Ok, that makes sense. Hope it goes smoothly - keep us posted!

(I mean, smoothly from here at least. It doesn’t sound like the route to this point was bump-free!)

knobby · 17 May 2020 23:05

It looks like it did go smoothly after purging the old controller’s IP. I would point out that the lxd containers are not handled by the script:

$ for m in `juju status --format=json | jq -r '.machines | keys | join("\n")'`; do echo machine-$m juju ssh $m 'cd /var/lib/juju/agents; for a in `ls -d *`; do echo jujud-$a; sudo sed -i "s/apiaddresses:/apiaddresses:\n- 10.210.24.104:17070/" $a/agent.conf; sudo systemctl restart jujud-$a; done' done

I was able to just manually jump to my lxd hosts and run the inner for loop over agents and that brought things back around for the lxd containers. I think that I’m out of the woods now as things are showing up green in status and things seem to be working ok.

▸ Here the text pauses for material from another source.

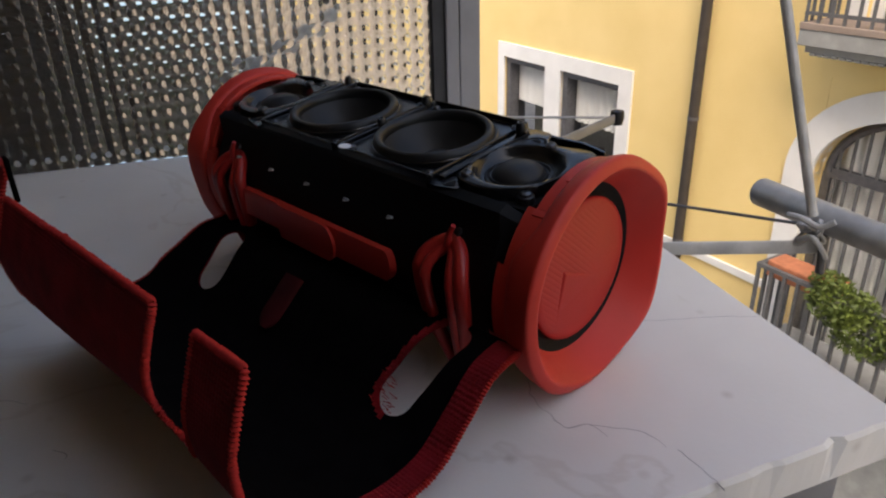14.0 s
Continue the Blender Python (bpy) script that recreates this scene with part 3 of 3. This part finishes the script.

I hate that I brought you guys out on a Sunday to help me and then I ended up stumbling through it myself. That’s always how it works though, you post a question and it gets you thinking enough that you didn’t need to post the question to begin with. My hope is that this will help someone else if they run into issues like this and go down the same path.

I do wonder why the restore-backup command failed though. I wouldn’t expect it would talk back to the original controller to migrate, so I would have expected it to work. Are there any logs that might be of assistance? I didn’t run with --debug on the correct controller unfortunately. Looking back in my history I notice that the --debug runs were actually using the IP of my old controller, which is why it was saying it was doing a restore when my IP pointed me back there. I tried, at one point, to get the new controller back up enough to respond to juju status and then run a restore, but the juju status rewrote the controllers.yaml to point at my old machine smashing that one with a restore operation.

Anyway, I ramble. Thank you both for your help on a weekend restore journey.